▶ [Dataset rows]
*-*-*

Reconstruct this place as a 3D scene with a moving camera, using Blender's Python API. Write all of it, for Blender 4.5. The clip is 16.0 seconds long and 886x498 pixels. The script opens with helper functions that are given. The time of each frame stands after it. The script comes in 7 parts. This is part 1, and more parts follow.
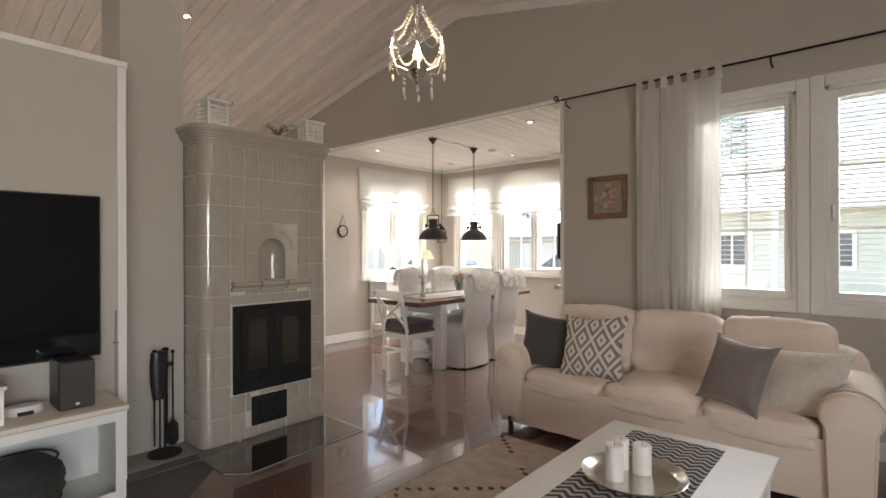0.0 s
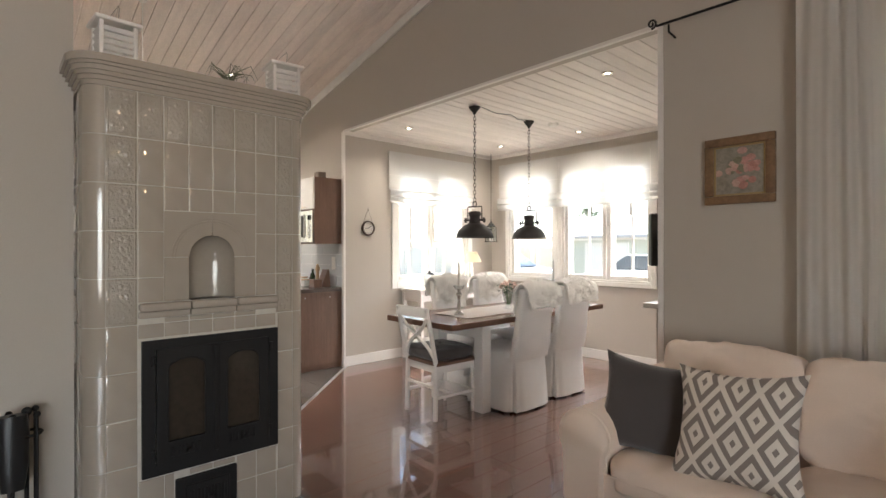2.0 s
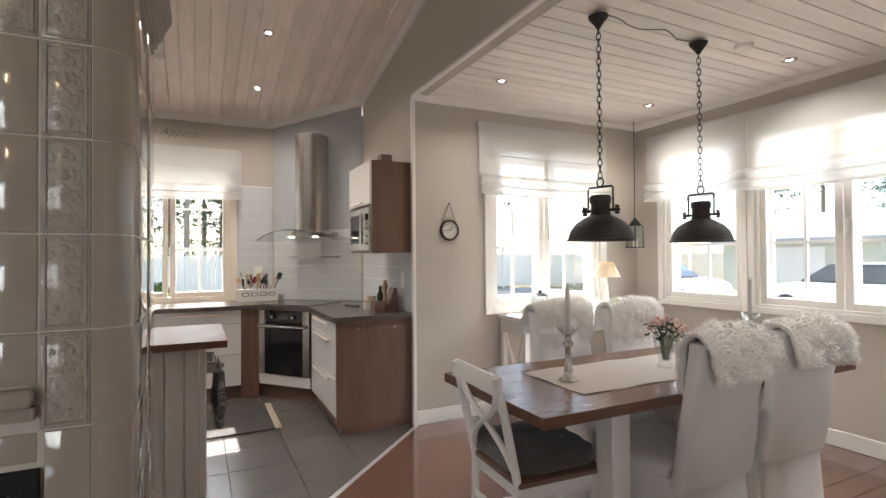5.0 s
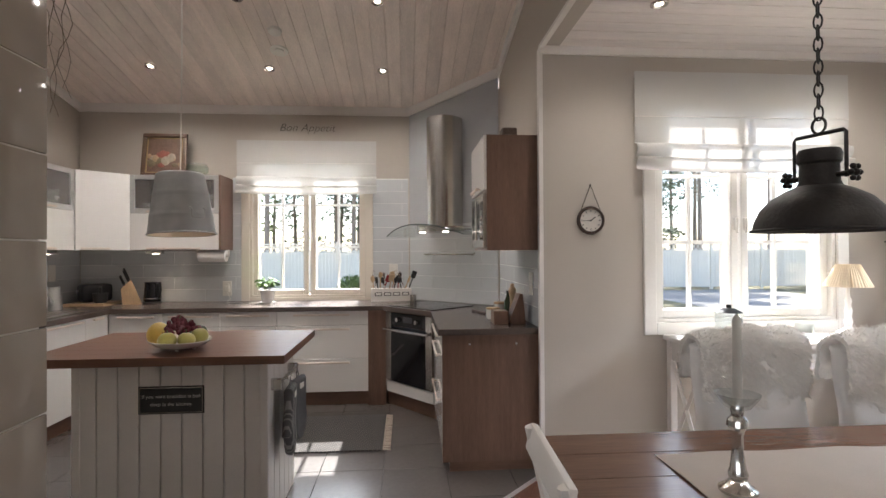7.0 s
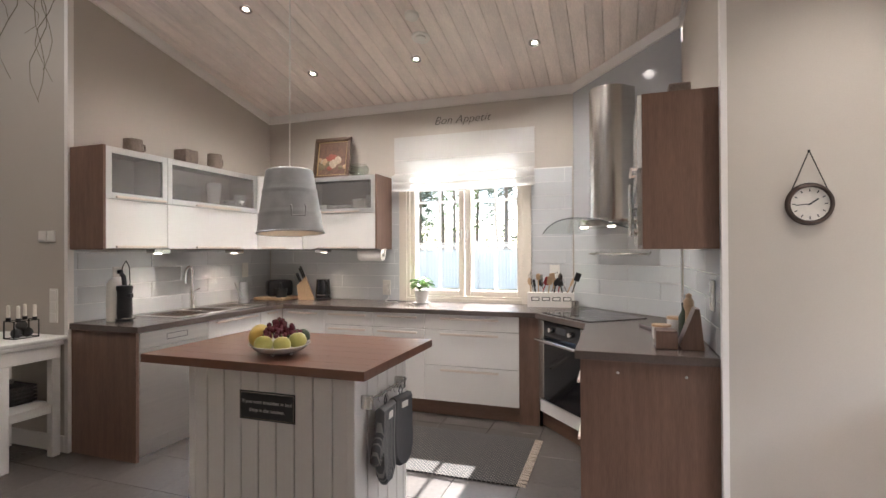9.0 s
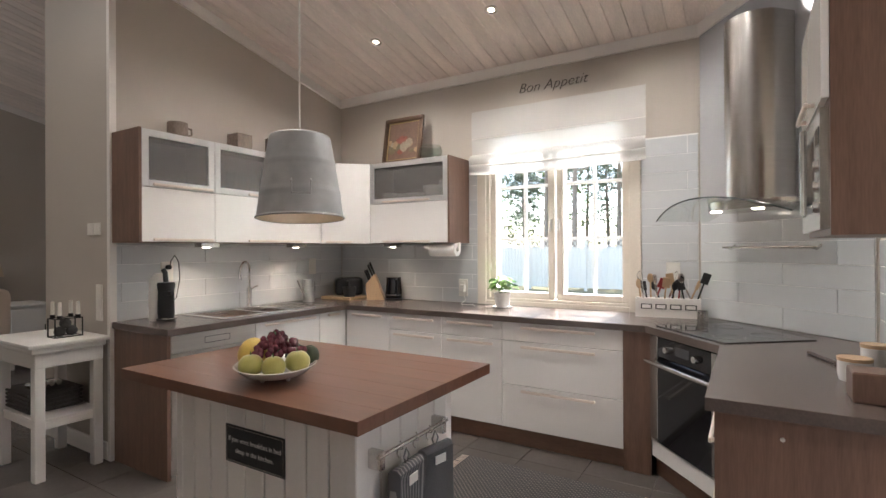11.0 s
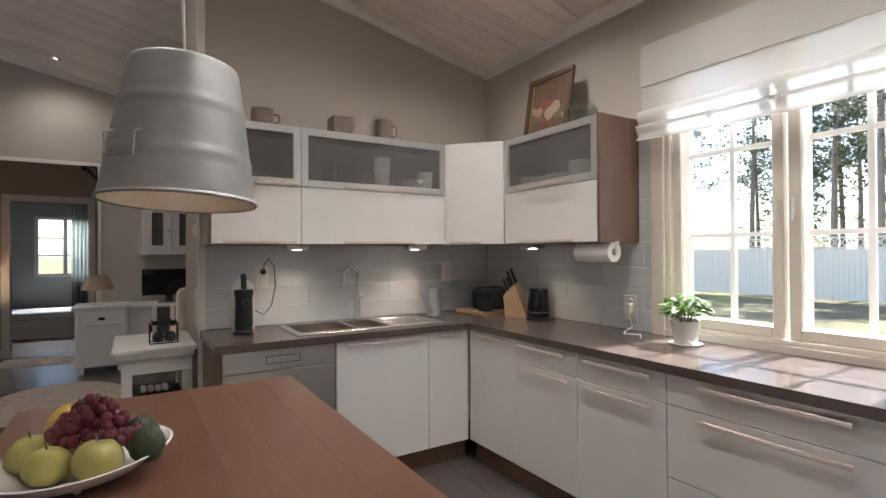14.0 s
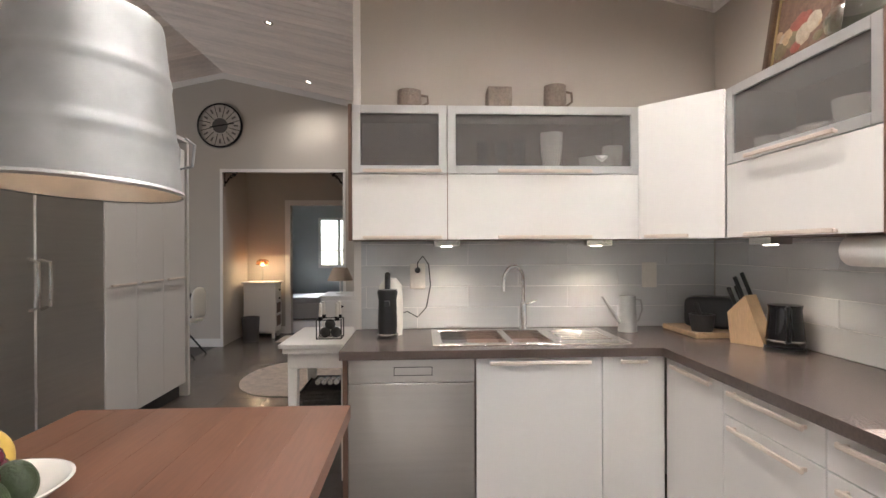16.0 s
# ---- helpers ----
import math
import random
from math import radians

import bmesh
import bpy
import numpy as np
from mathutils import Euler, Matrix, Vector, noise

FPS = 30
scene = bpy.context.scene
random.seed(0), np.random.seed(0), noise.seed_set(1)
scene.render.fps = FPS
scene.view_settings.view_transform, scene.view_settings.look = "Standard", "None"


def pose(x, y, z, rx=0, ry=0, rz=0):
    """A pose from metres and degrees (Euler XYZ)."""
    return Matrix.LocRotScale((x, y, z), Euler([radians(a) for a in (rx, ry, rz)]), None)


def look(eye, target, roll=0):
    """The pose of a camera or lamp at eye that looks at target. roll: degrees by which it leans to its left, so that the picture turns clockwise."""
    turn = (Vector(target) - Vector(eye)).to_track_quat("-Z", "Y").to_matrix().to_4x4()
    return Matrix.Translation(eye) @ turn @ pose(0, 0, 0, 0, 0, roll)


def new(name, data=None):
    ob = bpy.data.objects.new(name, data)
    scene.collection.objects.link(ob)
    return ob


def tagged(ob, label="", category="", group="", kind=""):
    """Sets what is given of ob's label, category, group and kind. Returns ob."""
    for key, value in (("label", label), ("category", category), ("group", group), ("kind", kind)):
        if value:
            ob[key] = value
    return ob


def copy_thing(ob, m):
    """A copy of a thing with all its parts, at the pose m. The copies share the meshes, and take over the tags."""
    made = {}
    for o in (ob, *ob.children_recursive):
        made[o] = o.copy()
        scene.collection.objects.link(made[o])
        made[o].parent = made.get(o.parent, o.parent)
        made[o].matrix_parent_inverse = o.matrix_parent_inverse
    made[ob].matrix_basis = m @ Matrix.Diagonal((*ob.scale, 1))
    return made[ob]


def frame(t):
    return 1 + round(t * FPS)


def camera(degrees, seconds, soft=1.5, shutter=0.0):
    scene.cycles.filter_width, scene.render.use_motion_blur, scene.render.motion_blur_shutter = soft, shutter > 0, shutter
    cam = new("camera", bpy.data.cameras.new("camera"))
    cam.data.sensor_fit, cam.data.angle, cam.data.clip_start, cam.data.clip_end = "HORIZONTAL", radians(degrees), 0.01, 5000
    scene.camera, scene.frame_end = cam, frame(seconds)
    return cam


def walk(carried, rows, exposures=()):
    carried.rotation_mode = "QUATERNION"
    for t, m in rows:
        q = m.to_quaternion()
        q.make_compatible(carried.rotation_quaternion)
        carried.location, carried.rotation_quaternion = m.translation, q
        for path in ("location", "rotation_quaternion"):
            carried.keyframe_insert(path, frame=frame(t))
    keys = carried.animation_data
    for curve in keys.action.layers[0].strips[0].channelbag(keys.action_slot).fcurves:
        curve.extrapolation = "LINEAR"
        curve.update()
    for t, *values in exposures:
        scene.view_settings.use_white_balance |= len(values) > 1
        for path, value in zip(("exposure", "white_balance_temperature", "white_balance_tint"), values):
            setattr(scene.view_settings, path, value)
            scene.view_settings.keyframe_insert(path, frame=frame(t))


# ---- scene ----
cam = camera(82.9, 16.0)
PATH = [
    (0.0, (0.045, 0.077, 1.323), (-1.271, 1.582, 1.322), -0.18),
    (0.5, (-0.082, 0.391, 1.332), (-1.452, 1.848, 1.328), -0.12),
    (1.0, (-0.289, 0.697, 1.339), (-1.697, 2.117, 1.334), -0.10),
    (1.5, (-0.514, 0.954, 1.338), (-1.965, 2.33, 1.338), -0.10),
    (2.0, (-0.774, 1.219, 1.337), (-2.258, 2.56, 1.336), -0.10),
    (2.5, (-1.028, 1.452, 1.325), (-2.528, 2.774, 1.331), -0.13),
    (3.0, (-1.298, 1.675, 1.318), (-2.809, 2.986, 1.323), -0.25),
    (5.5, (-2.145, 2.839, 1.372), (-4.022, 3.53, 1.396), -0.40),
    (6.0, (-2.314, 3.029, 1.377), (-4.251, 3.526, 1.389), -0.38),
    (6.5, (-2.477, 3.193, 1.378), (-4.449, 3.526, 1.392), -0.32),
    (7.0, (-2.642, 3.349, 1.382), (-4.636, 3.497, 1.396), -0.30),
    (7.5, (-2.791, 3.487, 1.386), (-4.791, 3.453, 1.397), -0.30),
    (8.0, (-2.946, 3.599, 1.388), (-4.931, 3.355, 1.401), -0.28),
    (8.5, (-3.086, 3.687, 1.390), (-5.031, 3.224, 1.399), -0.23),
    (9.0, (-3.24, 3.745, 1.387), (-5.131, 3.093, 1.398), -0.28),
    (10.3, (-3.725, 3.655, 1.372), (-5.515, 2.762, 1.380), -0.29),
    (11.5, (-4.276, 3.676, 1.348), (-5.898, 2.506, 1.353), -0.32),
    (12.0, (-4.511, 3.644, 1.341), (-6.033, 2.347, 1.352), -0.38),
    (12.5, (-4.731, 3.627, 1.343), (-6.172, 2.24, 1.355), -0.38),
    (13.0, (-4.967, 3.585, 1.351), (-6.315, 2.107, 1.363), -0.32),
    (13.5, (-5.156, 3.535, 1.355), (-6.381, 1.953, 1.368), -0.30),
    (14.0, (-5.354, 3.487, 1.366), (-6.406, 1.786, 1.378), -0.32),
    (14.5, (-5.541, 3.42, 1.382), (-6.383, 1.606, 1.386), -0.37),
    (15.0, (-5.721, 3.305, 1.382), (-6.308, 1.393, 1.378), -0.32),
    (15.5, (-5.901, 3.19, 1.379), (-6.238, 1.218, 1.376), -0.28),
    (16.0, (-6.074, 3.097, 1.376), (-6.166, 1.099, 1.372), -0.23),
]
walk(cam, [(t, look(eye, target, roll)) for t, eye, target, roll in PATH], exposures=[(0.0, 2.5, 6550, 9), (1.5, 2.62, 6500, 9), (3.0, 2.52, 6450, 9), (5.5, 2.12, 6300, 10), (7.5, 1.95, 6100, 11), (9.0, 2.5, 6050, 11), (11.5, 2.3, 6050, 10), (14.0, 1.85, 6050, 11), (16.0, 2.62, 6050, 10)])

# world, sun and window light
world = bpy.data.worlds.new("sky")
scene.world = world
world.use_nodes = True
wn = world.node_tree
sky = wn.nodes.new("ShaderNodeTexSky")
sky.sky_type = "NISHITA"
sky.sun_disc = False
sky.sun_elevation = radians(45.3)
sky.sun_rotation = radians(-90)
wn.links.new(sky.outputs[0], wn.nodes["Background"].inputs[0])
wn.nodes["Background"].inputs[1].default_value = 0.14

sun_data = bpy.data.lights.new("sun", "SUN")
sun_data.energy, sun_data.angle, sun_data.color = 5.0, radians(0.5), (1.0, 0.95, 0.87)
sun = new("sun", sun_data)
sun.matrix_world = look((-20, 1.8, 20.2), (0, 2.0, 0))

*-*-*

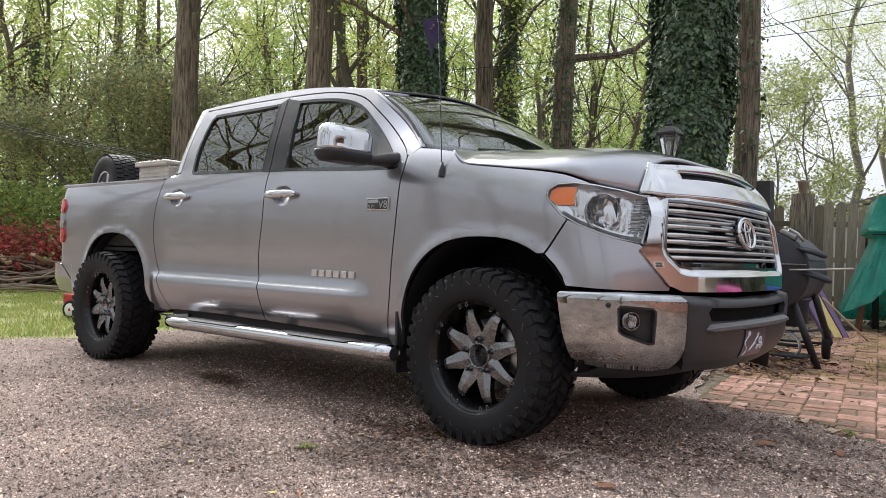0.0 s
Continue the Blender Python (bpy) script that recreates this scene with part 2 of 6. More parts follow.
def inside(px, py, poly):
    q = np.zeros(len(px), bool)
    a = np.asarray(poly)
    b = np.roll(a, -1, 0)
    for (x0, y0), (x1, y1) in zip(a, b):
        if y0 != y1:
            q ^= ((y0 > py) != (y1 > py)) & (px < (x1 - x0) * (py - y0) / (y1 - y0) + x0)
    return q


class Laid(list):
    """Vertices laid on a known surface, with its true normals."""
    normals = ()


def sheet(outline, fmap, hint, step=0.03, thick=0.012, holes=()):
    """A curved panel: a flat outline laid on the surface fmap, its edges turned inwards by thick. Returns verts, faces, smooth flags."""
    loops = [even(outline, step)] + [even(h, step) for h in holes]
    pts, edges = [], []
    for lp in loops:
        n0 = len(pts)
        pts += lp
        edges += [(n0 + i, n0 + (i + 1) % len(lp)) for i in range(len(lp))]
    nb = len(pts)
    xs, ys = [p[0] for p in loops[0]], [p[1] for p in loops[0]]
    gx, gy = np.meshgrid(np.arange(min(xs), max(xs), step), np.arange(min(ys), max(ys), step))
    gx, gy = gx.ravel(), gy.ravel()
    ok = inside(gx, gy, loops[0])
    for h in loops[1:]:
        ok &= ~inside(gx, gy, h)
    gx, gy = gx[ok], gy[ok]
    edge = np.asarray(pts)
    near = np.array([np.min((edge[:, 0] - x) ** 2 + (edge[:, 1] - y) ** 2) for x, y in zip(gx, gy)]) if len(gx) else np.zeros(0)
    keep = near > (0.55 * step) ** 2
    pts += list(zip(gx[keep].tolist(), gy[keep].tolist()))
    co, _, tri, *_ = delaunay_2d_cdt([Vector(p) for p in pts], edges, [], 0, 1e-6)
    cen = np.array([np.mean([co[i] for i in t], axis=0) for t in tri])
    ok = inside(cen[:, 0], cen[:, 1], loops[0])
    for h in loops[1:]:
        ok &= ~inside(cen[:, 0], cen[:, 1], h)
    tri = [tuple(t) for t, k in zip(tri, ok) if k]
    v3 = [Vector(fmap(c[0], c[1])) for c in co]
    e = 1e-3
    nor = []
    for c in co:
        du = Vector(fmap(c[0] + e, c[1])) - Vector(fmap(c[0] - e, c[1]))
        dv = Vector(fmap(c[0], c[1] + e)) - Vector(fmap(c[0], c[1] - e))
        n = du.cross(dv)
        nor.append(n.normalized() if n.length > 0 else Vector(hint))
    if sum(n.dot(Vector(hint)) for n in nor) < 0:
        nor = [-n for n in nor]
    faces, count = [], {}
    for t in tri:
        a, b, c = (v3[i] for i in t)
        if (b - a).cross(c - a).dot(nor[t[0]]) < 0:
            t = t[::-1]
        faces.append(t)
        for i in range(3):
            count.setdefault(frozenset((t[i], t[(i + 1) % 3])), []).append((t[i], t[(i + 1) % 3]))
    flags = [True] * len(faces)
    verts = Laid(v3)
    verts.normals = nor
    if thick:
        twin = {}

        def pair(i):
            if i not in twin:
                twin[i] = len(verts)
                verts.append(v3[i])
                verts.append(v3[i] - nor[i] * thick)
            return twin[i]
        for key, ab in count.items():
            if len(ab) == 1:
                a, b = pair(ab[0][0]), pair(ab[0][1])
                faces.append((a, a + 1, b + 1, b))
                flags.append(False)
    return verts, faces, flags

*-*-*

▶ [Stated exercise] Retype precisely, and only, the span of lines that opens at the line containing "carried.location, carried.rotation_quaternion = m.translation, q" and closes at the line containing "for curve in", both inclusive.

▶ [Correct answer]
        carried.location, carried.rotation_quaternion = m.translation, q
        for path in ("location", "rotation_quaternion"):
            carried.keyframe_insert(path, frame=frame(t))
    keys = carried.animation_data
    for curve in keys.action.layers[0].strips[0].channelbag(keys.action_slot).fcurves:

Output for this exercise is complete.